Through this process, we went from being a normal COIN game to something quite unique — and although Red Dust Rebellion is the latest in a long series of games, it is very much its own thing.
Tabletop Simulator
The Art of Red Dust Rebellion
I wanted the game to look great, while looking a little different from others in the franchise. Thankfully, Jason and the GMT crew were 100% behind this, and we got ourselves an amazing artist: Marcos Villarroel Lara.
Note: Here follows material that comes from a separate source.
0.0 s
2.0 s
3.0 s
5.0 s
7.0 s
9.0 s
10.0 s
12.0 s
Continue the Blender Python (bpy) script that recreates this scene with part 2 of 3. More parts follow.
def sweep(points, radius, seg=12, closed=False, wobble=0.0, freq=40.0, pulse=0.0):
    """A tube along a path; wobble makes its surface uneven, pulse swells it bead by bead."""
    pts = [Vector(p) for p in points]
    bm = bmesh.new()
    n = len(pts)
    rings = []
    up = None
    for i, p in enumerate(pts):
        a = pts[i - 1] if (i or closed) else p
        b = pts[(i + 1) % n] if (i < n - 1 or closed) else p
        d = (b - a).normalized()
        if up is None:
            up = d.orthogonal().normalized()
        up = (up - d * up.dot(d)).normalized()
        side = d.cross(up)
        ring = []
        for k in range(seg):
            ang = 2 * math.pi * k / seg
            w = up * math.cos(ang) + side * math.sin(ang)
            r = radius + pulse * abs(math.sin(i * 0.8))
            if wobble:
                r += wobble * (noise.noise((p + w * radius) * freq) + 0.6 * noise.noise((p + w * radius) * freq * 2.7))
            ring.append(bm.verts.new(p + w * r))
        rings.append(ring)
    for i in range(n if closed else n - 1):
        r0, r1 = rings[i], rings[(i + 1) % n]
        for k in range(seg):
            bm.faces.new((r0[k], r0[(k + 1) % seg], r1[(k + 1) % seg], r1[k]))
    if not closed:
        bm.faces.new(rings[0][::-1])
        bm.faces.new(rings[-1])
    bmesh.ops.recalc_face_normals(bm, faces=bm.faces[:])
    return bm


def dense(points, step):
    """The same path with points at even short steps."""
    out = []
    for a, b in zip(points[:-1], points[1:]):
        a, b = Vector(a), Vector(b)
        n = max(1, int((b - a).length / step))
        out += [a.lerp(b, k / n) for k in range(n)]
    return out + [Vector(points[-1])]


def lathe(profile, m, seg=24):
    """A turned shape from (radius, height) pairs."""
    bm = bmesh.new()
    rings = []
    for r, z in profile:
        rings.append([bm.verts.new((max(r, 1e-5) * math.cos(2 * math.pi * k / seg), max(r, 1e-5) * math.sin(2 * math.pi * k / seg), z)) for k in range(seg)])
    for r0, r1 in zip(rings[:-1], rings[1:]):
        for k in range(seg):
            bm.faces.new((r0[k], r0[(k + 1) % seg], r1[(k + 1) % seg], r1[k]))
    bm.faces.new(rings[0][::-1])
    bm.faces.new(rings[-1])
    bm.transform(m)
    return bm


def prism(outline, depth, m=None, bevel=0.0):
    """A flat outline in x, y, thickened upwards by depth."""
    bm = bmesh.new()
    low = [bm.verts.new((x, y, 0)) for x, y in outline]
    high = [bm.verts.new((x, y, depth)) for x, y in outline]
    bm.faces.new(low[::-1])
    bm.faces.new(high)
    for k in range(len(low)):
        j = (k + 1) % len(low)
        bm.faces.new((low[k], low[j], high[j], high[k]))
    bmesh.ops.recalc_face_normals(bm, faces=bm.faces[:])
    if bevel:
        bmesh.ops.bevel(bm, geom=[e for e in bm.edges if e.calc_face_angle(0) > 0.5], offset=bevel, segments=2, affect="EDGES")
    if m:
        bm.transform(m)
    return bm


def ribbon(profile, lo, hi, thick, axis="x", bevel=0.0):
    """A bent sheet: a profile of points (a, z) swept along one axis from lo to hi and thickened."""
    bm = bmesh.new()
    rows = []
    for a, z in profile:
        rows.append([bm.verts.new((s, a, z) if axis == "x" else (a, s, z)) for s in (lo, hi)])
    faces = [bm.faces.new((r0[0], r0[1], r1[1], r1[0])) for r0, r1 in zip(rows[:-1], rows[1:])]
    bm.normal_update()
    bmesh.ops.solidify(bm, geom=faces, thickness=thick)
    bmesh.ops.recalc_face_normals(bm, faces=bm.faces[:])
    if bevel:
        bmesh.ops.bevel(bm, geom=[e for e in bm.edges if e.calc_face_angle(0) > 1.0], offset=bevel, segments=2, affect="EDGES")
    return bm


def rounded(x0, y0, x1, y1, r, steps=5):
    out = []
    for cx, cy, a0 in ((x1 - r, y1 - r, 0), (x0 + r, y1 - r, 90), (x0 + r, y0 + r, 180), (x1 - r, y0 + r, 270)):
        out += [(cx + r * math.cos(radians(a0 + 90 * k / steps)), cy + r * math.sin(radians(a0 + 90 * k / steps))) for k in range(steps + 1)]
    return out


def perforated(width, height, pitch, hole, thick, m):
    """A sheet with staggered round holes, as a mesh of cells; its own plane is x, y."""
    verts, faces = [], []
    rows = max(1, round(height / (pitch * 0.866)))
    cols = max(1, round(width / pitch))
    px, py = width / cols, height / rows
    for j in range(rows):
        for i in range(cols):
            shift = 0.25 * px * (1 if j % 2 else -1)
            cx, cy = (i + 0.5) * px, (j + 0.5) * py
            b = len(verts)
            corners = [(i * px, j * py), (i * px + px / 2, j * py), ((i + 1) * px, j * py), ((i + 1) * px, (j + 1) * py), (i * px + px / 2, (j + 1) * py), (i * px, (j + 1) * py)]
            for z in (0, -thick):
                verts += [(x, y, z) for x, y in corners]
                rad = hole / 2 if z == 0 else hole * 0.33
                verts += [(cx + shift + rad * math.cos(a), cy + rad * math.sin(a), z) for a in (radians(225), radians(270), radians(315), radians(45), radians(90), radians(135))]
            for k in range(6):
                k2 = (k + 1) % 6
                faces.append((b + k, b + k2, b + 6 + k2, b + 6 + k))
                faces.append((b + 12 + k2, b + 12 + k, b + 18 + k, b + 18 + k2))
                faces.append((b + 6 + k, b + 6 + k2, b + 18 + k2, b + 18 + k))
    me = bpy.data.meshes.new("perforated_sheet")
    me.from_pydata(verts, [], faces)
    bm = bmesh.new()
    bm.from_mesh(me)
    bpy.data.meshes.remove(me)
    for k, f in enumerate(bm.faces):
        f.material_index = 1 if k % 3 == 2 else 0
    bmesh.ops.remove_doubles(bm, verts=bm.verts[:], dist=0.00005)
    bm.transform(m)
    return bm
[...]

I got to have a lot of creative control and wrote every single card’s creative brief, for example:
Quote:
Card 9 – Red Wednesday Riots — The Red Wednesday Riots were the single bloodiest night of public unrest during the whole rebellion. Street battles between protestors and security forces became deadly. The foreground of this card should show a protestor on the ground, defenseless, as a security officer’s boot comes down on their head. In the background, similar acts of violence and chaos should appear. (indoors/subterranean)
Sketch
I would then get back a sketch on which I could provide feedback before getting the final art later. I rarely had to give much feedback as Marcos seemed to take my words and get them right the first time. It was a truly remarkable experience to work with an artist like this and see your vision of a world come to life.
Final art
The Long Wait
Red Dust Rebellion was approved to go ahead on the GMT P500 in 2020, and it’s finally going to come out in 2024. Covid definitely got in our way, but a huge part of these delays was an effort by me and the team at GMT Games to get the game right, to get it polished and perfected as much as we could. The game had strong bones and core concepts from day one, but it took a huge collaborative process involving passionate and skilled people at all stages in the game’s development to make it what it is today.
As the designer, I held the overall vision for the design and the world in my head at all times, but it took a literal army of testers, developers, artists, and others to make that vision a reality. All I can hope is that people enjoy the game half as much as I enjoyed designing it.